(Records with scene code)
☆ ☆ ☆ ☆ ☆
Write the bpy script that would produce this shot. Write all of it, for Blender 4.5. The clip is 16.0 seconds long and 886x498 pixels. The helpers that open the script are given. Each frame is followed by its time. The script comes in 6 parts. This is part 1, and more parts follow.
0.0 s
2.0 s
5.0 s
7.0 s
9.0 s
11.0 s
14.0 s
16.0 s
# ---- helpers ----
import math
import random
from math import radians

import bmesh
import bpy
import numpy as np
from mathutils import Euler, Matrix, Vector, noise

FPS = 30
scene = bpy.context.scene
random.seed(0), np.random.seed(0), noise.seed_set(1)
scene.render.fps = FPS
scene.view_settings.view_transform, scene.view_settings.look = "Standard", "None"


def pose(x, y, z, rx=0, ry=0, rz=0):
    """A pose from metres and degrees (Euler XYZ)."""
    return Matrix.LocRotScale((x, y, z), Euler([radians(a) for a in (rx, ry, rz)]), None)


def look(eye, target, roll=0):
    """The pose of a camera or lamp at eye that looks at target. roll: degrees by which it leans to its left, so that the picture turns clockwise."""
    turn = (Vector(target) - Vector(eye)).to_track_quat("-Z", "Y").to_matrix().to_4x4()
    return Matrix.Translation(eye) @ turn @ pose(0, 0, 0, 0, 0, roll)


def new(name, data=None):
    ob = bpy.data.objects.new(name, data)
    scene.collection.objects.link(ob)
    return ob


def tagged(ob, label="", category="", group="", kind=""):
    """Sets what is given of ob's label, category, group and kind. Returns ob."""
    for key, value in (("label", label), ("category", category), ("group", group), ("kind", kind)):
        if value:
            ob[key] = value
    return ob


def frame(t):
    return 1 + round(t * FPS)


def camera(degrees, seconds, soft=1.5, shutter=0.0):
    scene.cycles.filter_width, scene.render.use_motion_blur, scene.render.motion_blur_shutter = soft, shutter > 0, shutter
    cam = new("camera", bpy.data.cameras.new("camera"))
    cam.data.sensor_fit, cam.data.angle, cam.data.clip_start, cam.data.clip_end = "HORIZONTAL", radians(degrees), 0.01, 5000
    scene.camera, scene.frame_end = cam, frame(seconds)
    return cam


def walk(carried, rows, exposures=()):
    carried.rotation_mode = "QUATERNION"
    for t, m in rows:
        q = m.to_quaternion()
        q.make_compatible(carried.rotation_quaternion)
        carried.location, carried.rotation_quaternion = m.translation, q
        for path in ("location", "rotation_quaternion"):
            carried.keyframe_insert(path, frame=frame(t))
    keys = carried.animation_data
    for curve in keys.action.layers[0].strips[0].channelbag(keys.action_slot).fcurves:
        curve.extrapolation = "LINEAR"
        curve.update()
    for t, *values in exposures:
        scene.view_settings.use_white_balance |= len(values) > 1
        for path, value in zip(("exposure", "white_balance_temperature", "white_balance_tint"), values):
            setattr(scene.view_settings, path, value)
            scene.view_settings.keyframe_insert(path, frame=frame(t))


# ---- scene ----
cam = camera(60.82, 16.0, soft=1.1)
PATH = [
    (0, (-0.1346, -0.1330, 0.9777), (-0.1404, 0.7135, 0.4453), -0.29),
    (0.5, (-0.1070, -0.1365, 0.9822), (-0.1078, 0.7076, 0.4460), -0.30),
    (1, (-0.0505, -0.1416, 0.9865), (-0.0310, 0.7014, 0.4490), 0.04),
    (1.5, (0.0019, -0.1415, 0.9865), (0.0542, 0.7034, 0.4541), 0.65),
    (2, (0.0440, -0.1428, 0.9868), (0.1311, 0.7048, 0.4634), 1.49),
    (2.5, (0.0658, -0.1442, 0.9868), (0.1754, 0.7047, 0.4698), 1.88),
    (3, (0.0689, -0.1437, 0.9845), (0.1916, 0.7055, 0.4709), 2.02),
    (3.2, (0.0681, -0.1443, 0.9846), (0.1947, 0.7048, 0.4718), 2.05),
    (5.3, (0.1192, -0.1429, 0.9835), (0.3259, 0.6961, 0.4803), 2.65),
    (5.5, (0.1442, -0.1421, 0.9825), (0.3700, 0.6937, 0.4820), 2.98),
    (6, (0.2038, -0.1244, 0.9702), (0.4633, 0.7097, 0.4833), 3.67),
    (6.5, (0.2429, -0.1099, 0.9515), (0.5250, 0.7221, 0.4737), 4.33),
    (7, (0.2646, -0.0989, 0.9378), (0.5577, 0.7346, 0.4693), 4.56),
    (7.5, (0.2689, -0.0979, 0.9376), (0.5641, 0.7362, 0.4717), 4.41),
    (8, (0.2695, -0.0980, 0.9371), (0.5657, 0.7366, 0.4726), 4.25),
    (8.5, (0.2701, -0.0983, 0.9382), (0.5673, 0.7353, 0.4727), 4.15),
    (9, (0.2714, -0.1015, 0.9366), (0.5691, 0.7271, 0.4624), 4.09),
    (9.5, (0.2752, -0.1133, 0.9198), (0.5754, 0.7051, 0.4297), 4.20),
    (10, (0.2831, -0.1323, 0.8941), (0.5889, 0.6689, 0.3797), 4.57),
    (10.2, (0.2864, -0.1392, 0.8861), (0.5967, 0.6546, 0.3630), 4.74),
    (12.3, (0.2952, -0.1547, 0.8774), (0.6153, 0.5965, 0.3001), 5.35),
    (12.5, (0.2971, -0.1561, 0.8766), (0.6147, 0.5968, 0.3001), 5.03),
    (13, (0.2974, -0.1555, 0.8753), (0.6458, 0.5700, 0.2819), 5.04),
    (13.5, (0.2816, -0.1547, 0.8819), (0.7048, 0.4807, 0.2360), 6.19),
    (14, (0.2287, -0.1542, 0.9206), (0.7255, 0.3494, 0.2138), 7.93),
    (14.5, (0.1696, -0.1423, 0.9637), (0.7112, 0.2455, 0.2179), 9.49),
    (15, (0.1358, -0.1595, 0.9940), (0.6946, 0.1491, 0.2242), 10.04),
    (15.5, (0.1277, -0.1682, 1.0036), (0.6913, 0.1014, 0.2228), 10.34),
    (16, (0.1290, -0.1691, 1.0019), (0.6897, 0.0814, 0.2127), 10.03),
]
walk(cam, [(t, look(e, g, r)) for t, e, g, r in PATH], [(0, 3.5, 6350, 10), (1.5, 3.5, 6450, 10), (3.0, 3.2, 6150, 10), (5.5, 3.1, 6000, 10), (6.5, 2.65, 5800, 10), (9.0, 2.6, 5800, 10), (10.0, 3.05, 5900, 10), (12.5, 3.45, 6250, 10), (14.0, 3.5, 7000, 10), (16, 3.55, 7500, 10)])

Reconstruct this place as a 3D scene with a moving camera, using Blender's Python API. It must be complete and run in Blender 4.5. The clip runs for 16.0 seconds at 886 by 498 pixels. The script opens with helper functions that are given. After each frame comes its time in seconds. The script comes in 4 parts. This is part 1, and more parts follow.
☆ ☆ ☆ ☆ ☆
Please return every line from the first one in the records above down to the line containing "import random", including both, exactly as written and nothing more.

Write the bpy script that would produce this shot. Write all of it, for Blender 4.5. The clip is 16.0 seconds long and 886x498 pixels. The helpers that open the script are given. Each frame is followed by its time. The script comes in 6 parts. This is part 1, and more parts follow.
0.0 s
2.0 s
5.0 s
7.0 s
9.0 s
11.0 s
14.0 s
16.0 s
# ---- helpers ----
import math
import random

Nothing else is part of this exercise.